Meditate gente, meditate.

domenica 2 agosto 2009

L’ interrogazione di I.

Nella mia carriera scolastica ho avuto tanti alunni e ognuno ha ed è una storia unica e irripetibile. Di molti ho dimenticato i nomi ma non le facce, i comportamenti, i sogni.
Tra i miei ricordi più vividi c’è l’interrogazione che, al termine della prima media feci ad I.
Insegnavo, allora, in una cittadina in provincia di Roma.
I. non era sciocco, semplicemente non studiava, non capiva perché avrebbe dovuto e, coerentissimo con se stesso, semplicemente se ne infischiava della scuola.
Interrogare I. era una prova durissima per un insegnante, poteva fare scena muta o dire qualsiasi cosa gli passasse per la testa, tranne naturalmente quanto gli veniva richiesto.
Il fatto è che I. era ripetente, non potevamo tenerlo un terzo anno in prima media, quindi era necessario che l’interrogazione fosse almeno sufficiente.
In quella classe insegnavo Storia e Geografia, non avendo la forza per fare due interrogazioni separate, decisi di interrogarlo insieme in Storia e Geografia.
“Bene I.” dissi con poche speranze “raccontami la fondazione di Roma”.
Non parve preoccupato ed io, che sono un’ottimista, cominciai a sperare che sapesse qualcosa, poi lui cominciò: “Romulo e Remulo decisero de fonnà ‘na città, chi pijava più ucelli la fonnava.
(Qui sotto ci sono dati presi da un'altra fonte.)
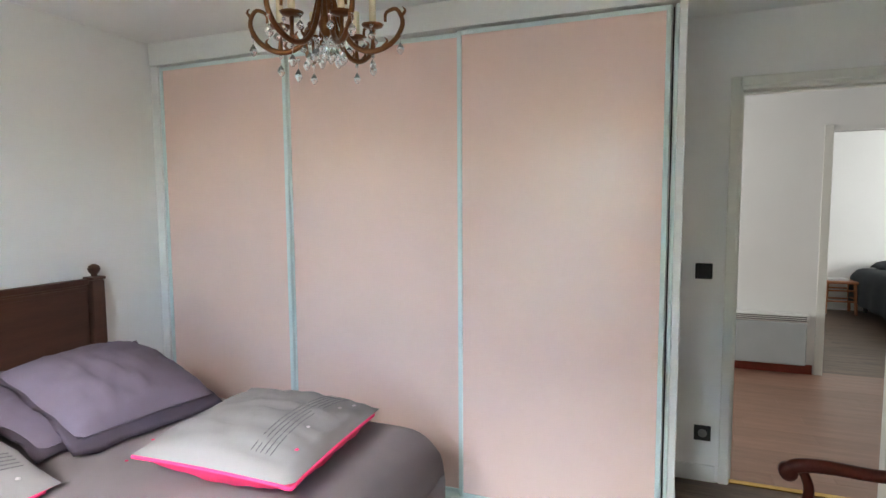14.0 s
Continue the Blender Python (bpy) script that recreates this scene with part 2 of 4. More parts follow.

Vinse Romolo, fece er sorco, poi lo sartò e lu ‘mmazzò ”.
A questo punto metà dei miei alunni era caduto dal banco per le risate, io restavo impassibile, più che altro congelata dalla disperazione, poi chiesi : “con che cosa prendevano gli uccelli?” I. mi guardò come se fossi scema, poi rispose: “cu ‘u fucile, e come se no?”.
Tralasciai di ricordargli che al tempo dei romani le armi da fuoco non esistevano e procedetti imperterrita nell’interrogazione, mentre il resto della classe rischiava l’infarto dal troppo ridere, “Chi ammazzò chi?” chiesi ormai senza speranza.
Fece finta di pensarci (I. non pensava mai) poi,tirando a indovinare, rispose: “Romulo ammazzò Remulo”.
Gliela diedi buona e passammo a Geografia.
Il giorno prima (e lui era presente) avevo spiegato gli oleodotti e le turbine quindi chiesi: “come fa il petrolio a scorrere nell’oleodotto?”.
Mi guardò come se lo sapesse poi disse “perché i tubbi li mettono in per cuscì” e fece con la mano il gesto che indica un oggetto inclinato.
Gli alunni erano ormai blu, qualcuno aveva anche il singhiozzo, le difficoltà respiratorie stavano diventando preoccupanti, decisi di fare un’ultima domanda.
“Cos’ha di particolare Venezia che ne fa una città unica al mondo?”.
Si illuminò tutto ed esclamò: “Quista la so, Prufessoré, la so: è che l’hanno custruita sotto all’acqua!!!”.
Che potevo fare? Gli assegnai 6 sia in Storia che in Geografia e mi dedicai a soccorrere il resto della classe ormai in apnea.